The U.S. corn harvest is proceeding at the fastest pace ever because farmers planted early and the drought accelerated crop maturity, USDA data show. About 6 percent of corn was harvested as of Aug. 26, compared with none a year earlier. About 8 percent of soybean plants were dropping leaves, a sign of maturity, according to the USDA.
In other commodities, four of 10 traders and analysts surveyed by Bloomberg expect raw sugar to gain next week and the same amount were bearish. The commodity slipped 15 percent this year to 19.8 cents a pound on ICE Futures U.S. in New York.
Eleven people surveyed said copper will rise next week and eight predicted a drop, while eight were neutral. The metal for delivery in three months, the London Metal Exchange’s benchmark contract, dropped 0.1 percent to $7,592 a ton this year.
Twelve of 31 traders and analysts surveyed said gold would rise next week, 11 were bearish and eight were neutral. Futures on the Comex exchange in New York added 7.4 percent since the start of January to $1,682.90 an ounce.
Holdings in exchange-traded products backed by the metal jumped to a record 2,460.5 tons by Aug. 29, overtaking France and Italy in the past two weeks to become the world’s third- largest hoard when compared with national reserves, data compiled by Bloomberg and the International Monetary Fund show.

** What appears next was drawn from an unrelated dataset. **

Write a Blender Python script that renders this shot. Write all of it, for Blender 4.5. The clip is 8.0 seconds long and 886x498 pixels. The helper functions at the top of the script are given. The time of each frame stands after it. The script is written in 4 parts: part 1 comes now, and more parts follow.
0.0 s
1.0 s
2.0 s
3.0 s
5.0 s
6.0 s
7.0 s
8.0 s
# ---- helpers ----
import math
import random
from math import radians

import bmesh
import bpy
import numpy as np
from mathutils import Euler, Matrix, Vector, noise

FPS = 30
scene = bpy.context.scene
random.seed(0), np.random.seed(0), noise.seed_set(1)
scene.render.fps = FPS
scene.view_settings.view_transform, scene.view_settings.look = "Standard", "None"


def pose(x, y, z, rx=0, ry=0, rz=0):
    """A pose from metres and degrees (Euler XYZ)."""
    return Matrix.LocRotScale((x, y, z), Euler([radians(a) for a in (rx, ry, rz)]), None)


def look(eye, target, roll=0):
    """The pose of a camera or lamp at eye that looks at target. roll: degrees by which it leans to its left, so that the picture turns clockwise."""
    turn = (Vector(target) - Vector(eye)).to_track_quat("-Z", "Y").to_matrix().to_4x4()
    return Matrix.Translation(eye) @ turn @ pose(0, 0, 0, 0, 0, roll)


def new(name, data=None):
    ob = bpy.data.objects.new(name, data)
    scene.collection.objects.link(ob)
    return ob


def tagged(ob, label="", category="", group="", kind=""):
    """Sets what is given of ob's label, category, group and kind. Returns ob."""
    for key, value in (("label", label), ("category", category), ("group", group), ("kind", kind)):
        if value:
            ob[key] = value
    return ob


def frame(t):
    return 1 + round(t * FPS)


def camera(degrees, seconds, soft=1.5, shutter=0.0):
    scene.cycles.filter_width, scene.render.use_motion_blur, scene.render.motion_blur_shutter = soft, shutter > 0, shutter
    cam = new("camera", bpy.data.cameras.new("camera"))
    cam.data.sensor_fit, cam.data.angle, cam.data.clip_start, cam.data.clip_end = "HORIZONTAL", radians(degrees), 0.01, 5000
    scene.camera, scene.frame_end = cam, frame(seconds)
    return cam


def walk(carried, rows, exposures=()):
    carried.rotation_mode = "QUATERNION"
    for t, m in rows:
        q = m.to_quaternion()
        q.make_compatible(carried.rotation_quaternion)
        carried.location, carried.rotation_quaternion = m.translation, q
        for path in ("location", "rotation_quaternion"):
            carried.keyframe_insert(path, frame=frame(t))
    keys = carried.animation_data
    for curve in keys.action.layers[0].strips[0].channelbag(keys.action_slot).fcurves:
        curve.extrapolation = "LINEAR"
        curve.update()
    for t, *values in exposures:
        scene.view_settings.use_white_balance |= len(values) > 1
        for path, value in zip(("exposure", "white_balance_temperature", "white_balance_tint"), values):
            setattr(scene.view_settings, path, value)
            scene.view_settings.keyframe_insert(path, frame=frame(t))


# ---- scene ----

Federal Reserve Chairman Ben S. Bernanke told central bankers and economists meeting in Jackson Hole, Wyoming today, that more bond purchases are an option as central bankers weigh further steps to boost the economy. Fed policy makers next meet Sept. 12-13.
The S&P GSCI gauge of raw materials entered a bull market on Aug. 21, climbing more than 20 percent from this year’s lowest close on June 21.